How the three views fit together

It pays to see the joint, the marginal, and the conditional as three views of one object rather than three separate ideas. The joint p(x, y) is the master table. A marginal *flattens* it (sum out a variable). A conditional *slices* it (fix one variable, rescale). And they are tied together by the relation joint = conditional × marginal: p(x, y) = P(X = x given Y = y) · P(Y = y). That single identity is just the multiplication rule for probabilities wearing new clothes, and it lets you build a joint distribution out of "the distribution of Y, then the distribution of X given Y" — the natural way to model a chain of cause and effect.

This also previews the headline of the next guide. Sometimes knowing Y tells you nothing new about X — every slice of the table has the same *shape* as the marginal. In that special case the conditional equals the marginal, P(X = x given Y = y) = P(X = x), and the joint factors cleanly as p(x, y) = P(X = x) · P(Y = y). That is exactly independence of random variables, the subject of guide 2. Our coin example is *not* independent: given Y = 0, X must be 0, so learning Y did change what we knew about X. Independence is the rare, clean case where the slices never change shape.

Honest fine print and the road ahead

Two cautions worth carrying forward. First, the continuous warning from the previous rung still bites here, doubled: a joint density f(x, y) is not a probability and can exceed 1; probability is *volume* under the surface over a region, not the height at a point, and any single exact point (x, y) has probability zero. Second, conditioning on Y = y when Y is continuous is delicate, since P(Y = y) = 0 and you cannot literally divide by it — the conditional density is the well-defined limit that repairs this, but it is a genuine subtlety, not an obvious move. Both points are the same old lesson: in the continuous world, probability lives in areas and volumes, never at points.

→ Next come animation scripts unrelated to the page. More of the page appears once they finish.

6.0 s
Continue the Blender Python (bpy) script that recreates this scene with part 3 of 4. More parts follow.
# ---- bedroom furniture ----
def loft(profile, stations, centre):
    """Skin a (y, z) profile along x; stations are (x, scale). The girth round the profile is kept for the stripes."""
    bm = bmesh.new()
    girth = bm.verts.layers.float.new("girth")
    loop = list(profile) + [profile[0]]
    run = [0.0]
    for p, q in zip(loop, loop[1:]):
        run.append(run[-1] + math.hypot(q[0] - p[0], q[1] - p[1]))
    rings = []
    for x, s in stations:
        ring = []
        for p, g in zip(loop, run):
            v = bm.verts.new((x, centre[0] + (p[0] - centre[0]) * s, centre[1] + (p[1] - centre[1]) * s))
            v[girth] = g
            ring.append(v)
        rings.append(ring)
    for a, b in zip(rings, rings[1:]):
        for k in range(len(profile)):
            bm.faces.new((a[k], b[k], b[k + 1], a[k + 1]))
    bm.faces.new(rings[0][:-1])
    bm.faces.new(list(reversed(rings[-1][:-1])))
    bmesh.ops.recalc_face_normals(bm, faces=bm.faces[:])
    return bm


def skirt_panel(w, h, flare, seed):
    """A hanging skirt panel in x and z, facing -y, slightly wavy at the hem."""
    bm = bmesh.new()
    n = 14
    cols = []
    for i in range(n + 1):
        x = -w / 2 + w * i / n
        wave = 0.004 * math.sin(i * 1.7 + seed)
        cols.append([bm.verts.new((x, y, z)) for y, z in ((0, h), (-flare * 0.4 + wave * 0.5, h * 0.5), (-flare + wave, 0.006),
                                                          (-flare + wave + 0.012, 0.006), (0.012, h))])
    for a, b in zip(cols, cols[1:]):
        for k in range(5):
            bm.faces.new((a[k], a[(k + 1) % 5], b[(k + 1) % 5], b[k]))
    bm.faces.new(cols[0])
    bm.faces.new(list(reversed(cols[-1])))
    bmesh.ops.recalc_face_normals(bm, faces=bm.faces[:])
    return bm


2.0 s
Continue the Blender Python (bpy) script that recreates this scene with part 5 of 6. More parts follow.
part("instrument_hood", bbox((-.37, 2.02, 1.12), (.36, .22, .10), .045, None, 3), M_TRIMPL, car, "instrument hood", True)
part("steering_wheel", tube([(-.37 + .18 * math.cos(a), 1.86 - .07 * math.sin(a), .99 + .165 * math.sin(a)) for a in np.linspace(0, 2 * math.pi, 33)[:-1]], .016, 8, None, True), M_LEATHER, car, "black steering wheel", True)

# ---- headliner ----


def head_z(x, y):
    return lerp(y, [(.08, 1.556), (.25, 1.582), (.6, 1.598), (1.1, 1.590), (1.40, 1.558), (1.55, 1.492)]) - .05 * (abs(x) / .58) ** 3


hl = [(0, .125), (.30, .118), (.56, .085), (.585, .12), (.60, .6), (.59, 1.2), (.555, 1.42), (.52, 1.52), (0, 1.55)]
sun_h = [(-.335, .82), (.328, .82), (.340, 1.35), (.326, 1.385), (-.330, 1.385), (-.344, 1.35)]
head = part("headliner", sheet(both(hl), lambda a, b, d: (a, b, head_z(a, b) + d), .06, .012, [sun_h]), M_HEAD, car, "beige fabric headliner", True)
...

With the joint, marginal, and conditional firmly in hand, the rest of the rung becomes a tour of questions you ask of one master table. Guide 2 asks when the table *factors* — independence. Guides 3 and 4 ask how to *measure* the dependence with one number, through covariance and the correlation coefficient, and warn that a zero there does not prove independence. Guide 5 uses conditioning to compute the variance of a sum and to state the law of total expectation and variance. Every one of them lives inside the picture you just built: the joint distribution, read by flattening or by slicing.